The novel proper kicks off with “Eggsucker.” Narrated by Blood and set a year before the rest of the book, the story recalls a barter for ammo gone awry. It doesn’t have the satirical bite of “A Boy & His Dog,” but it is very entertaining and provides us with much information about the history and politics of its setting. Ellison’s writing is vivid and memorable throughout; his description of a mutant that Vic and Blood encounter during their travels is the stuff of nightmares:
“And there, right on schedule, coming up like something from an old Japanese horror flick…there was the king awful ugliest screamer I’ve ever seen, oozing green slime and his parts falling off like some medieval drawing of a rotting flagellant or a leper, nothing but bitten fingernails all the way back to the knuckles, and eyelashes as long as spider legs, and big whirling eyes without eyelids, his mouth open and yelling with the pain of his burns, groping and clutching trying to climb out of the pit.”
“Eggsucker” is followed by “A Boy & His Dog.” Narrated by Vic, it’s the centerpiece of the book and still the best Vic and Blood story. I will not write about its content, as I have done so before at length.

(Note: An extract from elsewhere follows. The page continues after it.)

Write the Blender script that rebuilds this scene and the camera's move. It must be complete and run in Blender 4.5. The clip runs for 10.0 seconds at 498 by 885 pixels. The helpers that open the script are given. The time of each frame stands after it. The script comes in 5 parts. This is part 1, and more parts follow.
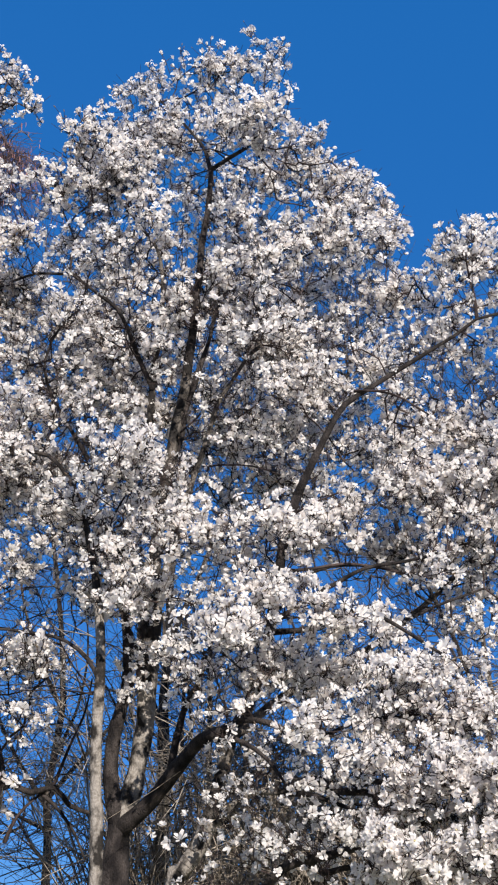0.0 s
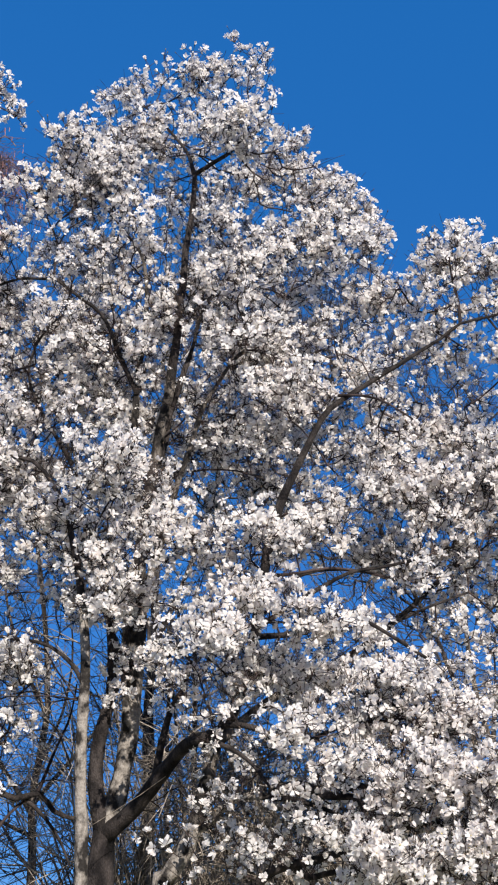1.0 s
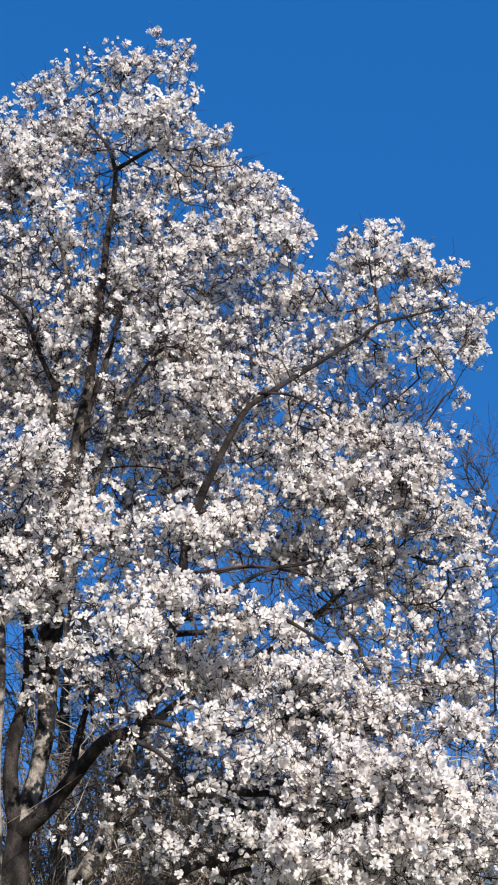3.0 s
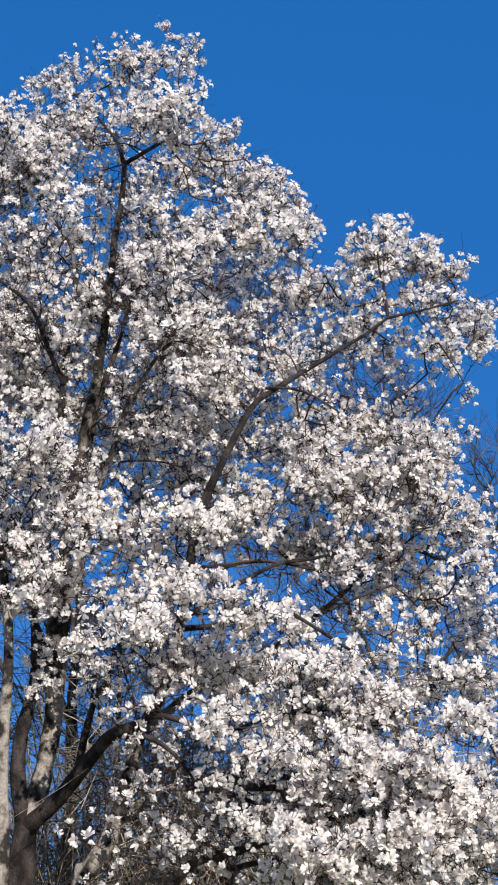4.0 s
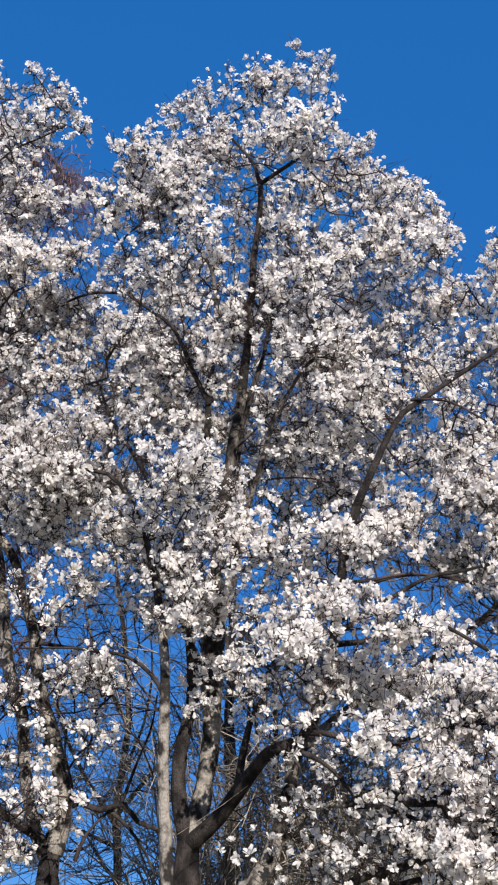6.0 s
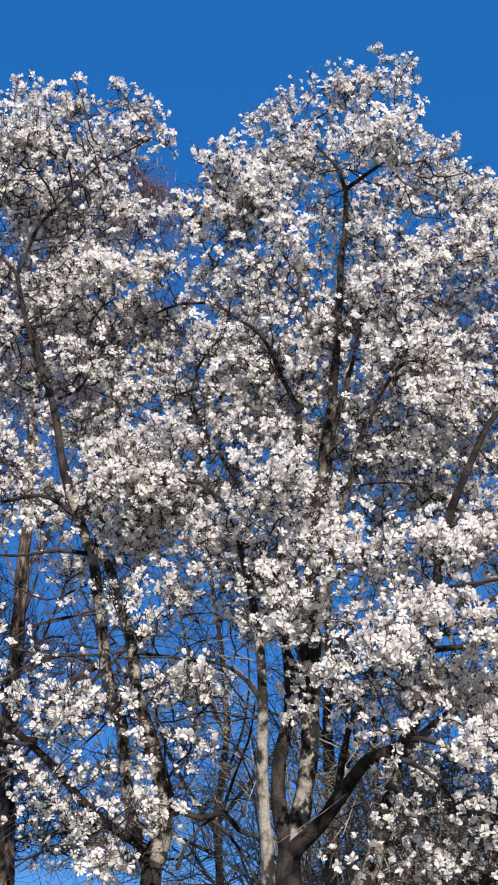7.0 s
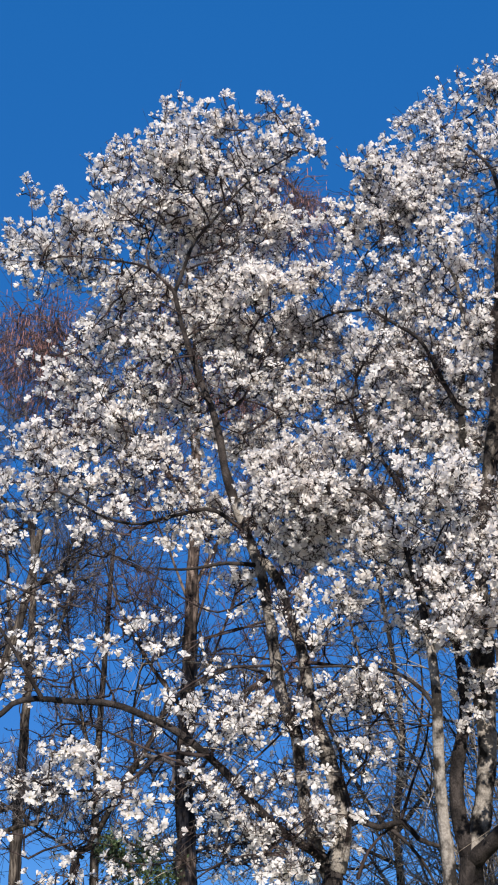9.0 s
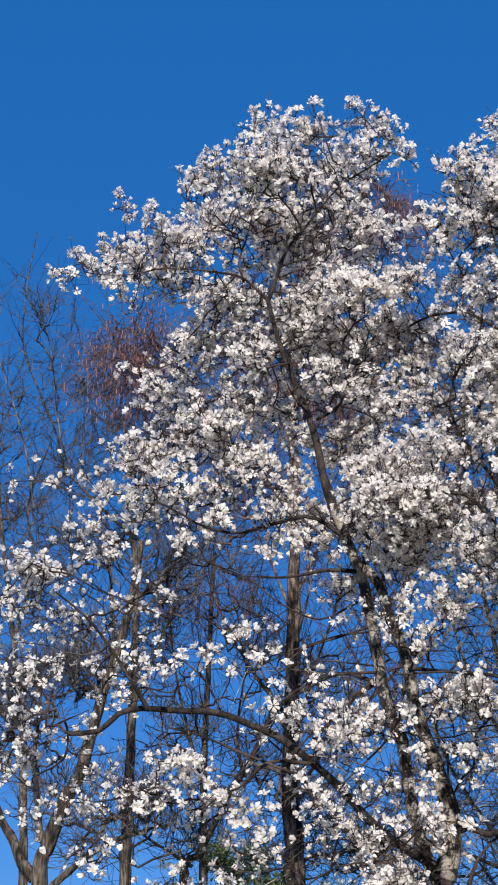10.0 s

I’ll just say that it was as strange, funny, sad, and scary as I remembered, and was interesting to reread within the context of a larger narrative.

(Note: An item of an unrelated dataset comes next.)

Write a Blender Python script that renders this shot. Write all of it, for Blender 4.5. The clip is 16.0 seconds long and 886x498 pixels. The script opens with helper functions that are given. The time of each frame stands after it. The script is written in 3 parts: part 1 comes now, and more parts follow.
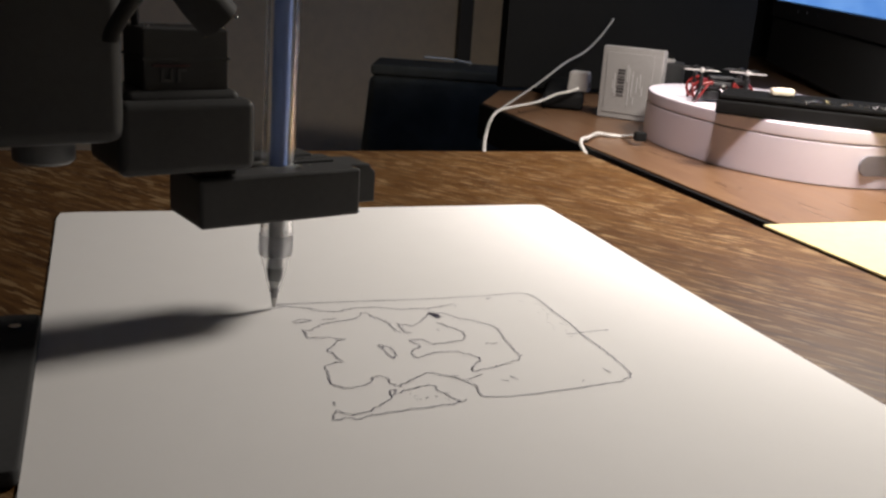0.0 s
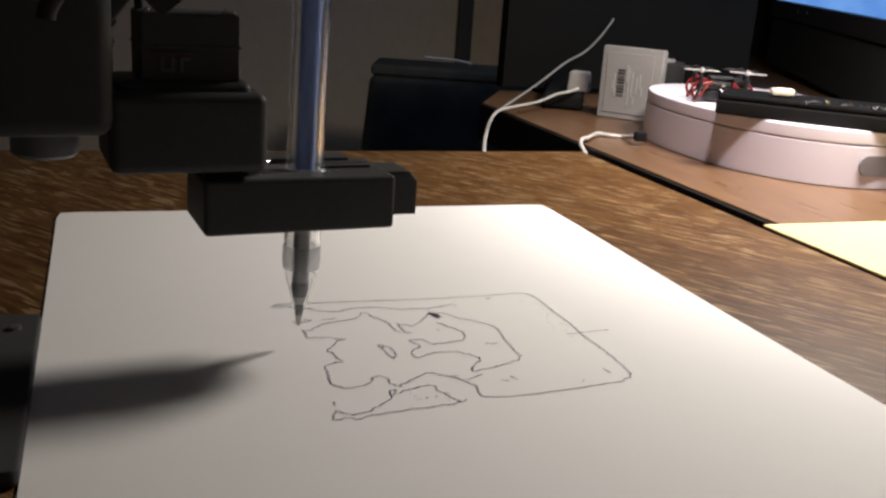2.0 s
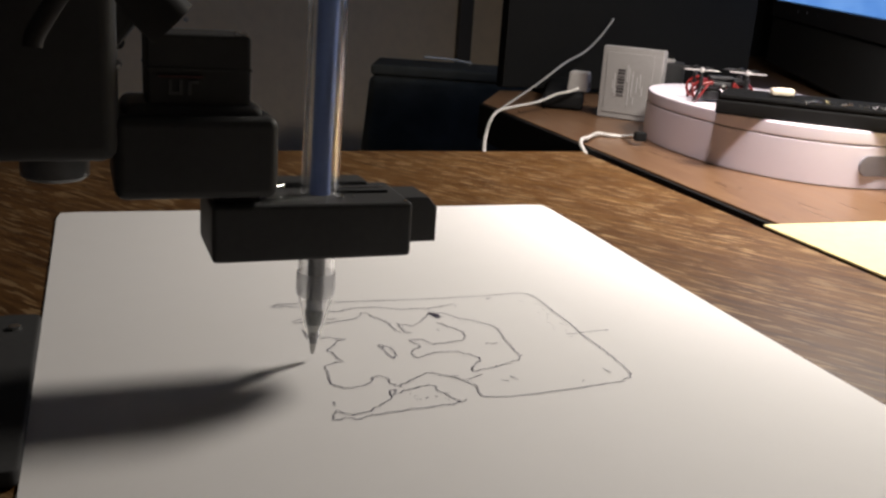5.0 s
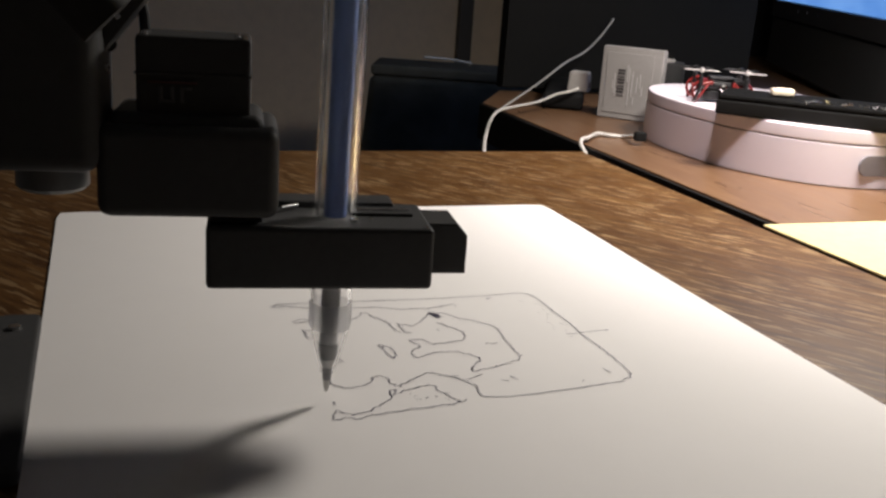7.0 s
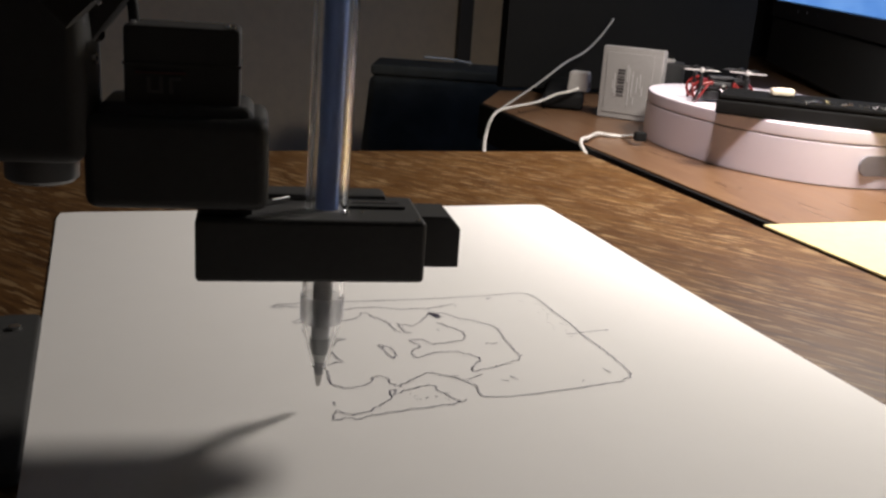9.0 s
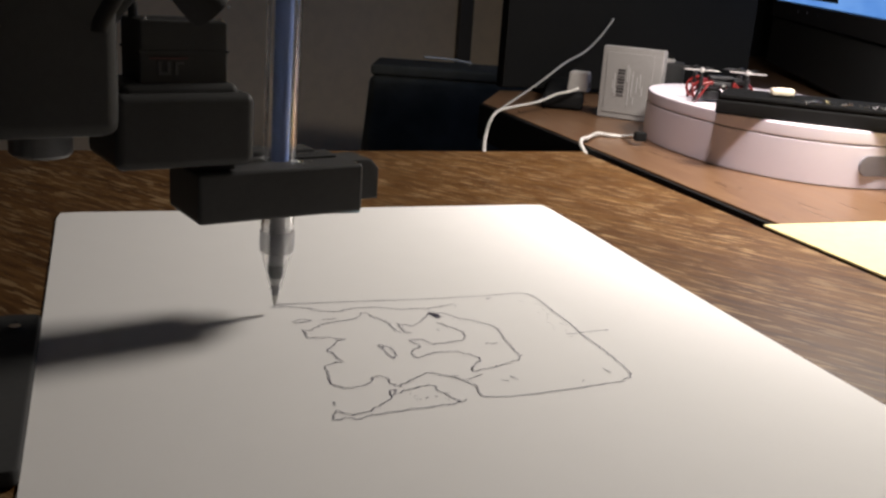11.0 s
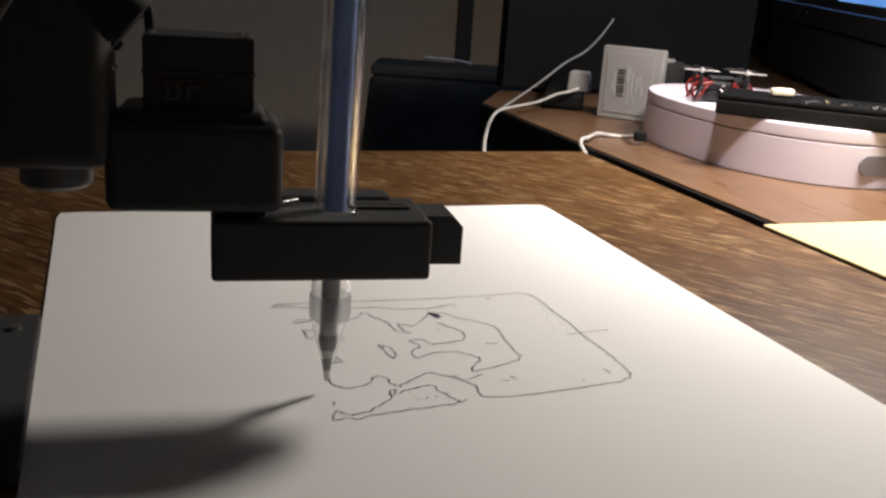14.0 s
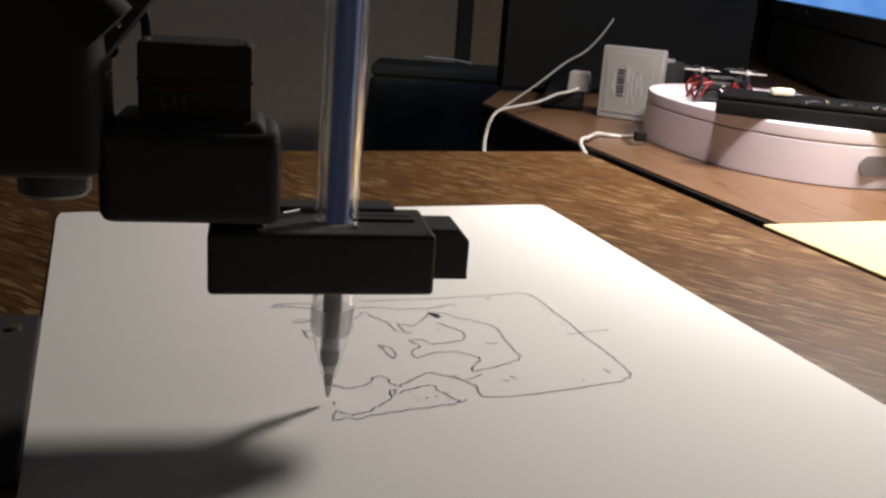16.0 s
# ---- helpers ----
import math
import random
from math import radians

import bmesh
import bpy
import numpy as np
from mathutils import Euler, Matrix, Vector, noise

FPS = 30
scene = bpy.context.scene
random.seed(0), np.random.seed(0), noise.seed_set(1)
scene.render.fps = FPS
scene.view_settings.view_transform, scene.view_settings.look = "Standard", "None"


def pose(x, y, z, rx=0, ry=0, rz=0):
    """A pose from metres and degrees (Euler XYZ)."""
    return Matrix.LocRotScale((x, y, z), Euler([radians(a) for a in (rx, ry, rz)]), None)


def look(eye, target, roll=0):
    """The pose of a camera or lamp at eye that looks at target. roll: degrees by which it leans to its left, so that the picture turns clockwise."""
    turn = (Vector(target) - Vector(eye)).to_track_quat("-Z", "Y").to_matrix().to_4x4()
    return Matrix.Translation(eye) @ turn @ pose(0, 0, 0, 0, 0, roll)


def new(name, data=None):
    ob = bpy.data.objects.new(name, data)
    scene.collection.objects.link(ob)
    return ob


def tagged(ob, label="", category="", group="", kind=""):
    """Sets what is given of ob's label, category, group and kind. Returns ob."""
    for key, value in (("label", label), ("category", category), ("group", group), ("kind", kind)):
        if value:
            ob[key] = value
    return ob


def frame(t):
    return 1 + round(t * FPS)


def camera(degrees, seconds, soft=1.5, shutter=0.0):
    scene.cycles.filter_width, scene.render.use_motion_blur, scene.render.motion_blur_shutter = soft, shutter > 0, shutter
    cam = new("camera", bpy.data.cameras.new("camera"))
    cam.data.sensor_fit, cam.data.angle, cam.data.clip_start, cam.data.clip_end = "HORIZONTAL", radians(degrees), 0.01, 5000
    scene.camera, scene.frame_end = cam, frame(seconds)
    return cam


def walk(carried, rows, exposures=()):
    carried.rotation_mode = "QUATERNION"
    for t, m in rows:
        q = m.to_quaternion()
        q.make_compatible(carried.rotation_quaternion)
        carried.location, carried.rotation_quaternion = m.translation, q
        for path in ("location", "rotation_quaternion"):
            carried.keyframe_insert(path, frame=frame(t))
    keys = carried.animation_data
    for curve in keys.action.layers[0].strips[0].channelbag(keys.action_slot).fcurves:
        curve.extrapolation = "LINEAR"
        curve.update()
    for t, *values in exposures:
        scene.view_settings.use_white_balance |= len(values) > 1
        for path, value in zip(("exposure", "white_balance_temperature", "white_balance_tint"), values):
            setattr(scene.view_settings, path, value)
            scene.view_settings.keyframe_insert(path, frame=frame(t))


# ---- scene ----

We’re back to Blood’s point of view for the next story, “Run, Spot, Run,” first published in Mediascene Prevue in 1980 and reprinted in Amazing Stories in 1981. The tale finds Vic sinking into a vortex of guilt and depression following the fateful events that conclude “A Boy & His Dog.” It’s an important story for the character’s development, and I found it interesting that we don’t see it from his perspective. Until the release of this book, “Run, Spot, Run,” was the final published Vic and Blood story, and the cliffhanger on which it ends must have maddened many a fan for decades.
As Ellen Weil notes in her 2002 book Harlan Ellison: The Edge of Forever, “The tantalizing suggestion [of the ending to ‘Run, Spot, Run’], of course, is that the central figure and principal narrator in the novel Blood’s A Rover was to have been Blood, with Vic a more transient figure.” Weil was right. While Vic never disappears from the action completely, it is clear that Blood was indeed meant as the primary character in the book, and what a character he is. Sly, sarcastic, smart, and cultured, he is a beacon of rationality in a profoundly irrational world. He’s a compelling creation, and keeps you reading.
The final section of the book is the fabled teleplay, titled “Blood’s A Rover.” It must be said that the transition is awkward after so many pages of prose, especially if you have never read a script before. Thankfully, Ellison’s dialogue remains sharp and his detailed stage directions paint a clear picture of what is happening. As this was written for television, it is more optimistic and less violent than the prose stories, but considering that the overall theme of the novel is the wresting of humanity from barbarism and hope from despair, this seems fitting. It also introduces a late-game female main character who is tougher and smarter than Vic by a mile (and maybe even Blood, by a hair). Named Spike, she is a fascinating character. I would have enjoyed reading a story from her point of view.
All in all, it’s hard not to feel a bit sad that we’re never going to get the fully realized novel of Blood’s A Rover that Ellison promised us for decades, but what we have been given here holds together extremely well and it’s certainly better than nothing. I wish the book had a table of contents, but that is the definition of a minor quibble. Wildly entertaining and thematically compelling, Blood’s A Rover is a fine sendoff for one of the great writers of our time and one of my new favorite works of science-fiction.